Überhaupt hatte das Pflanzen von Linden Konjunktur, wie Powalka berichtet. 1871 hatte man in einer feierlichen Zeremonie eine Friedenslinde gesetzt, und nur neun Tage vor der Bismarck-Linde bekam auch Johann Sebastian Bach post mortem seinen Gedenkbaum zum 200. Geburtstag. Auf einem Plan aus dem Jahr 1800 hingegen findet sich nur ein Baum auf Platz, die sogenannte Gerichtslinde.
Nach dem Krieg war der damalige Bürgermeister Ludwig Dörfler verantwortlich für die Neugestaltung des Platzes, der mit einer Größe von 71 mal 61 Metern viel Gestaltungsspielraum bietet. „Dörfler wollte, dass der Platz ein einheitliches Gesicht bekommt“, berichtet Powalka. Auch Arkaden vor den Geschäften seien damals eine Idee gewesen, die aber nicht verwirklicht wurde. „Schade, das wäre schön gewesen“, meint eine Zuhörerin.

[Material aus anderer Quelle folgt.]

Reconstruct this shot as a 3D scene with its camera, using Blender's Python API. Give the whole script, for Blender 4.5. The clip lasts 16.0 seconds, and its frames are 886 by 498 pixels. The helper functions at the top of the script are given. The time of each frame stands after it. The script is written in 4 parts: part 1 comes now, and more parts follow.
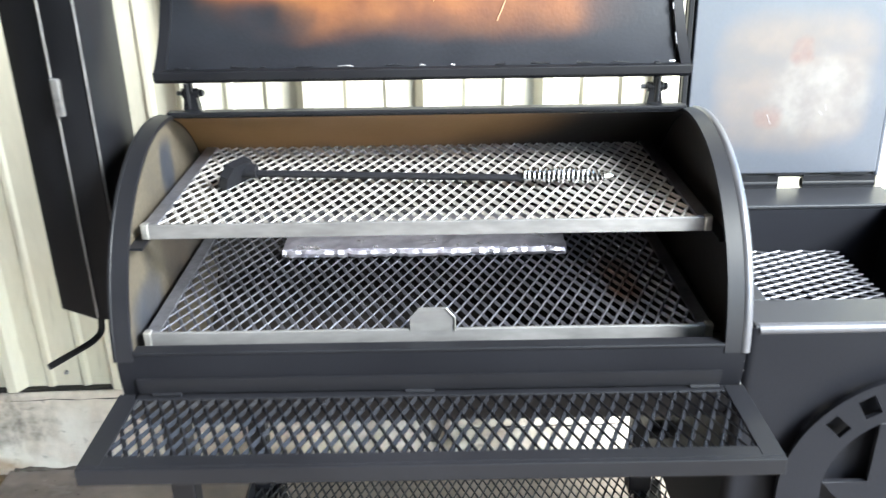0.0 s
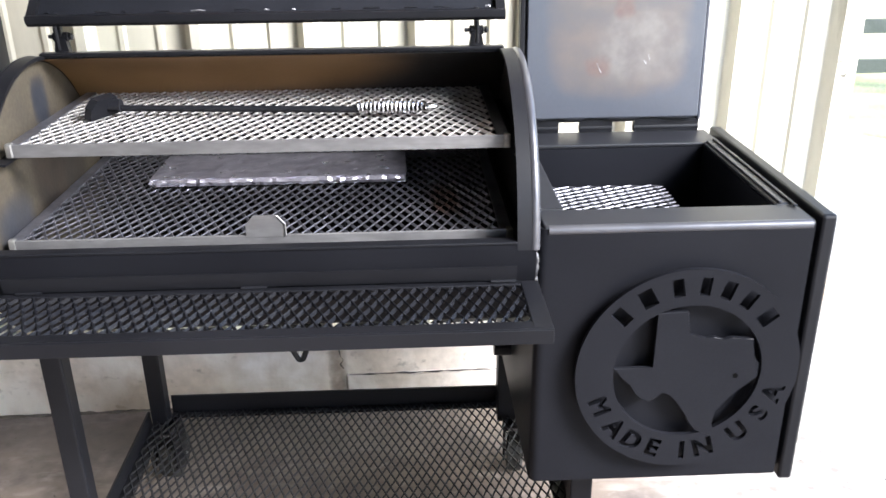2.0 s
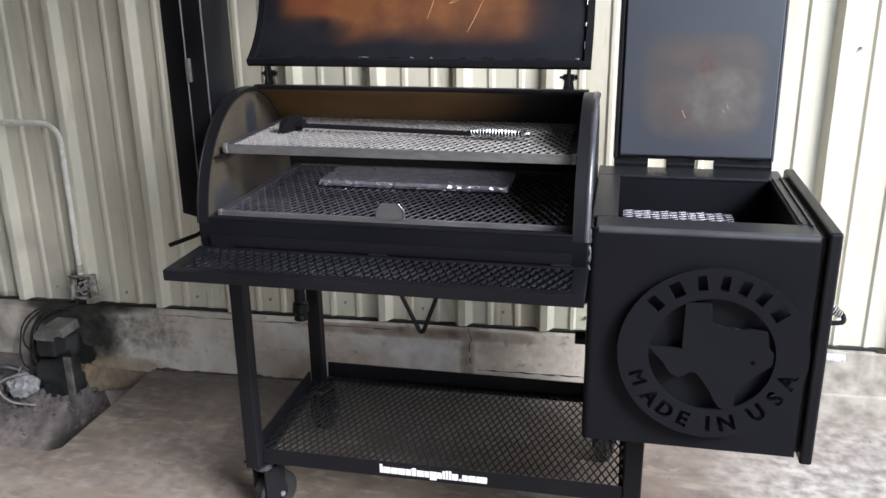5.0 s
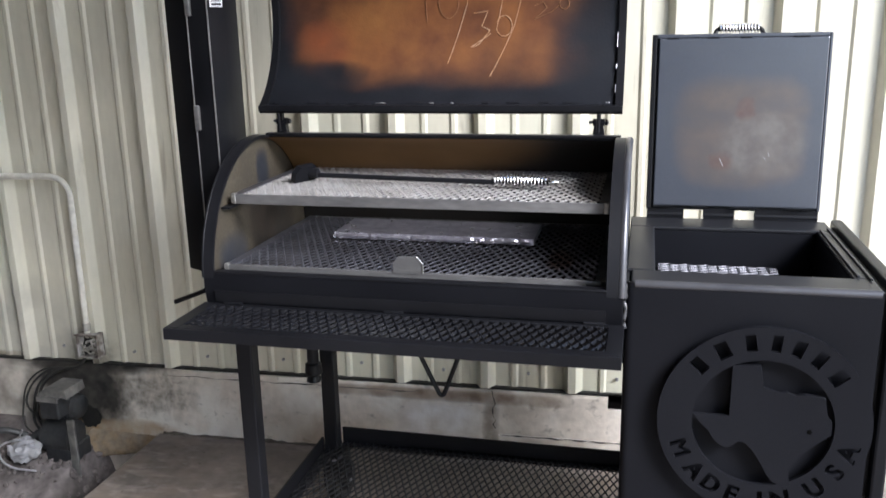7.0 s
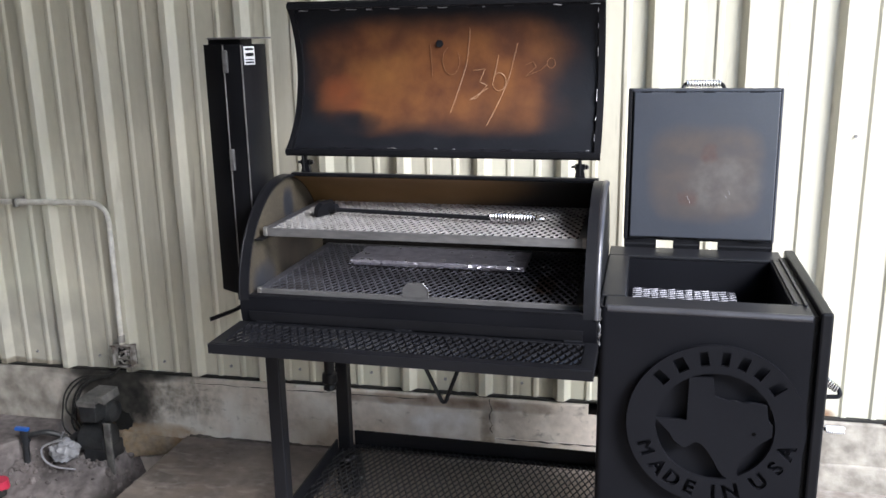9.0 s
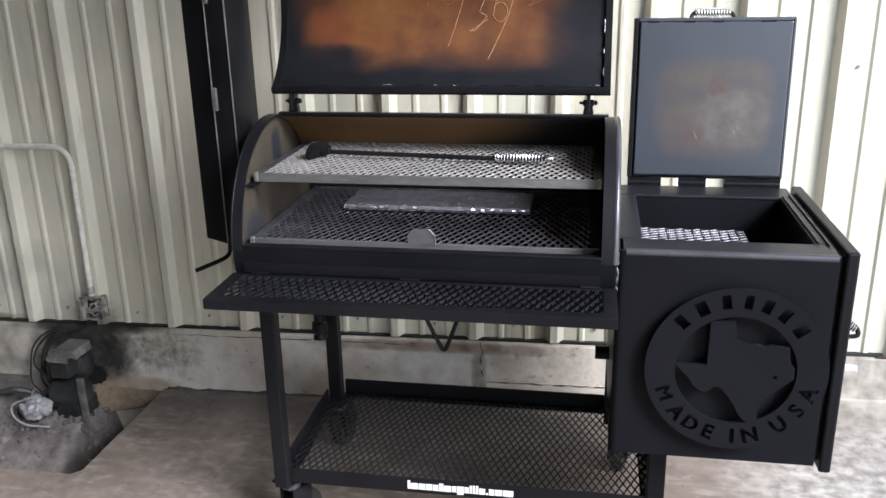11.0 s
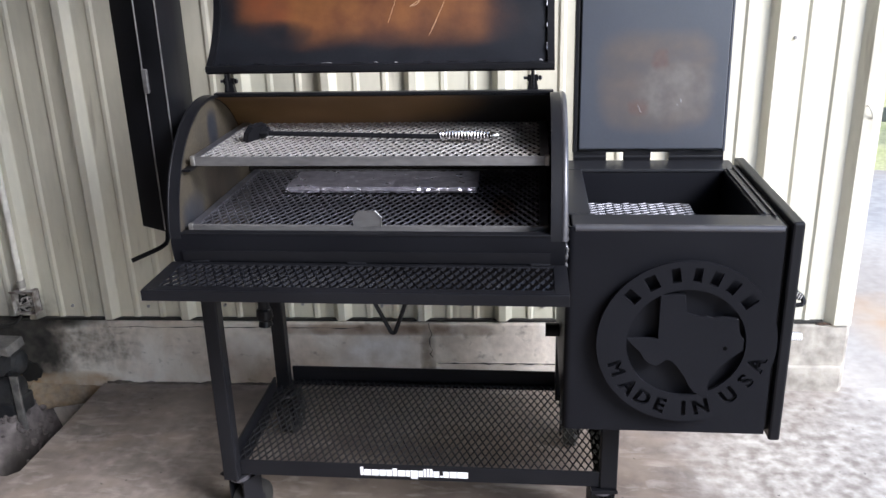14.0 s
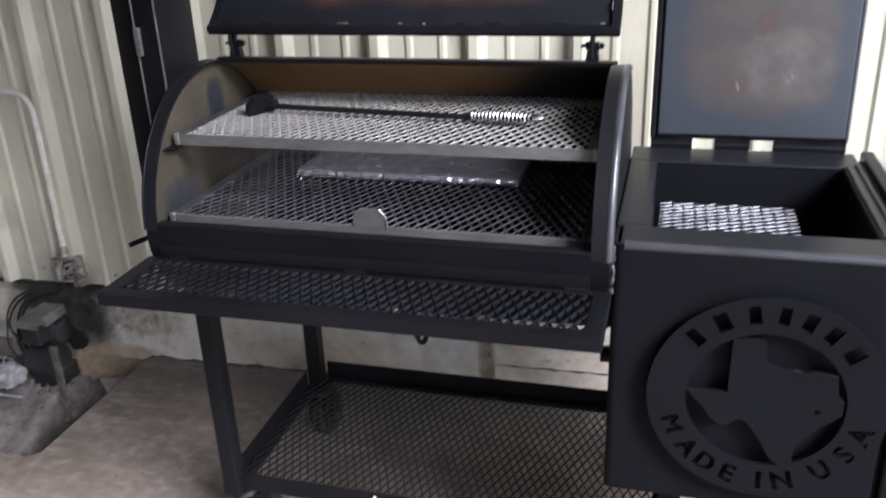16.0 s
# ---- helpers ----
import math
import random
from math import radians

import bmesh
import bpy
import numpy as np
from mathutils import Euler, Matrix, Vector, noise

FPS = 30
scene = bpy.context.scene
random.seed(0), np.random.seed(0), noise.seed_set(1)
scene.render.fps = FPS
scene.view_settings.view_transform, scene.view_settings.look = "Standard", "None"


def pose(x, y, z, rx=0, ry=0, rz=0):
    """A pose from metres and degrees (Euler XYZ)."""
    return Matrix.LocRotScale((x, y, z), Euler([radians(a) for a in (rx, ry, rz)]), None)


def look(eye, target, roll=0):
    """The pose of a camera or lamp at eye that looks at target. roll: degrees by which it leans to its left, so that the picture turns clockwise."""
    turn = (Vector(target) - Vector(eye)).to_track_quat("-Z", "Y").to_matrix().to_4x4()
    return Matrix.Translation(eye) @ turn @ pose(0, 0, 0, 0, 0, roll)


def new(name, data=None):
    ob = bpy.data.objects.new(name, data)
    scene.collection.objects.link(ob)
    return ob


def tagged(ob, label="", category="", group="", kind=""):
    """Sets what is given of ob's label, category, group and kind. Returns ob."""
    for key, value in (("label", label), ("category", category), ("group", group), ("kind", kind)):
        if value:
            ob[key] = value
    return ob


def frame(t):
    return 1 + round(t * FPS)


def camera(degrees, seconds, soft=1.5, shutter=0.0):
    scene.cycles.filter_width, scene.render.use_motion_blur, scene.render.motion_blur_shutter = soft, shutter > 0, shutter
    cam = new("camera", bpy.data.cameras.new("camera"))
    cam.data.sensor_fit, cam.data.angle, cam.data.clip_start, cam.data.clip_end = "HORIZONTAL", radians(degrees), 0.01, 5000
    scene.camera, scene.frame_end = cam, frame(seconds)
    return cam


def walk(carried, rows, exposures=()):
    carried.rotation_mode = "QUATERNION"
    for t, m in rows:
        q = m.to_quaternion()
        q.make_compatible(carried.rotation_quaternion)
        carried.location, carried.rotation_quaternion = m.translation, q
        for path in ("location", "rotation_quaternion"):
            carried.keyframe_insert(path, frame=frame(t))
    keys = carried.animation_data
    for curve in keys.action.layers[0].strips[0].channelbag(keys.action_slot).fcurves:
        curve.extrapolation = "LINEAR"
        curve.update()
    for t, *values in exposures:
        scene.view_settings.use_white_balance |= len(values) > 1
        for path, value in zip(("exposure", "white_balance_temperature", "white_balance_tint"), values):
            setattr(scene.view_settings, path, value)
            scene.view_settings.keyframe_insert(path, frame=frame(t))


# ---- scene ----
cam = camera(54.7, 16.0, shutter=0.5)
PATH = [
    (0, (0.476, -1.484, 1.639), (0.484, 0.348, 0.838), -0.8),
    (0.5, (0.531, -1.672, 1.603), (0.459, 0.205, 0.916), -1.2),
    (1, (0.533, -1.668, 1.602), (0.497, 0.184, 0.847), -0.6),
    (1.5, (0.62, -1.661, 1.582), (0.665, 0.137, 0.707), -1.9),
    (2, (0.722, -1.732, 1.557), (0.794, 0.108, 0.776), -0.6),
    (2.5, (0.742, -1.911, 1.562), (0.728, -0.059, 0.808), -0.8),
    (3, (0.813, -2.029, 1.595), (0.815, -0.158, 0.889), -0.4),
    (3.5, (0.894, -2.136, 1.638), (0.815, -0.259, 0.953), 0.5),
    (4, (1.011, -2.259, 1.636), (0.74, -0.401, 0.947), 1.2),
    (6.5, (0.982, -2.125, 1.480), (0.543, -0.247, 0.948), -1.1),
    (7, (0.972, -2.094, 1.524), (0.523, -0.212, 1.020), -1.2),
    (7.5, (0.959, -2.099, 1.546), (0.529, -0.199, 1.092), -0.9),
    (8, (1.055, -2.397, 1.668), (0.611, -0.5, 1.216), -1.3),
    (8.5, (1.047, -2.397, 1.663), (0.577, -0.51, 1.198), -1.9),
    (9, (1.044, -2.393, 1.658), (0.589, -0.507, 1.172), -1.0),
    (11.5, (0.856, -2.288, 1.653), (0.548, -0.421, 1.004), -1.1),
    (12, (0.857, -2.286, 1.651), (0.567, -0.416, 1.005), -0.8),
    (12.5, (0.854, -2.281, 1.646), (0.566, -0.416, 0.982), -1.3),
    (13, (0.848, -2.269, 1.644), (0.564, -0.405, 0.977), -1.7),
    (13.5, (0.846, -2.263, 1.642), (0.573, -0.393, 0.988), -1.3),
    (14, (0.856, -2.26, 1.641), (0.656, -0.391, 0.959), -1.6),
    (14.5, (0.864, -2.213, 1.638), (0.619, -0.342, 0.973), -1.4),
    (15, (0.923, -2.052, 1.631), (0.628, -0.201, 0.933), -2.2),
    (15.5, (1.0, -1.889, 1.636), (0.623, -0.054, 0.936), -0.8),
    (16, (1.035, -1.804, 1.609), (0.535, -0.032, 0.828), -2.3),
]
EXPOSURE = [(0.0, 3.0, 6400, 1), (0.5, 2.50, 6420, 5), (1.0, 2.47, 6480, 7), (1.5, 2.54, 6500, 10), (2.0, 2.3, 6500, 10), (2.5, 1.95, 6500, 10), (3.5, 1.22, 6500, 10), (4.0, 1.10, 6500, 10),
            (6.5, 1.26, 6400, 10), (8.0, 1.46, 6450, 10), (9.0, 1.27, 6450, 10), (12.5, 1.22, 6380, 11), (14.5, 1.26, 6350, 12), (16.0, 1.06, 6350, 12)]
walk(cam, [(t, look(eye, target, roll)) for t, eye, target, roll in PATH], EXPOSURE)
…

Dörfler hatte den Darmstädter Architekten Professor Karl Gruber mit dem Wiederaufbau beauftragt, der viele vom Krieg zerstörte Städte neu geplant hatte. „Er hatte einen unverwechselbaren Stil“, sagt Powalka.
Portal und Schwimmbad
Auf einem Foto aus dem Jahr 1951 sieht man den Platz nach seinem Wiederaufbau. Auch ein Bushäuschen stand seinerzeit dort, an einem Tisch davor wurden die Fahrkarten verkauft. Eisdielen gab es damals noch keine, dafür aber drei Speiseeis-Geschäfte, die ihre Leckereien von mobilen Verkaufsständen aus verkauften. Erst waren das von Hand geschobene Wagen, später Kleinbusse.
Die beliebtesten Standorte seien das Opel Hauptportal, das Schwimmbad und natürlich der Marktplatz gewesen. Das weiß Hart ganz genau, schließlich ist sein Vater einer der Eisproduzenten gewesen. „Mein Vater war einer der drei Eisheiligen von Rüsselsheim“, erzählt er schmunzelnd. Ewald, Knodel und Hart waren nach dieser Rüsselsheimer Lesart die Namen der Heiligen.
Dass der Marktplatz in der Opelstadt nicht nur in der Vergangenheit, sondern auch aktuell ein fortlaufendes Projekt ist, davon muss der Referent die Zuhörer nicht erst überzeugen. Die Diskussionen um Bäume und Bodenbeläge sind schließlich echte Dauerbrenner unter den Rüsselsheimer Top-Themen. „Der Marktplatz und die Fußgängerzone waren schon immer beliebte Umgestaltungsprojekte der Stadtoberen“, lautet Manfred Powalkas Kommentar.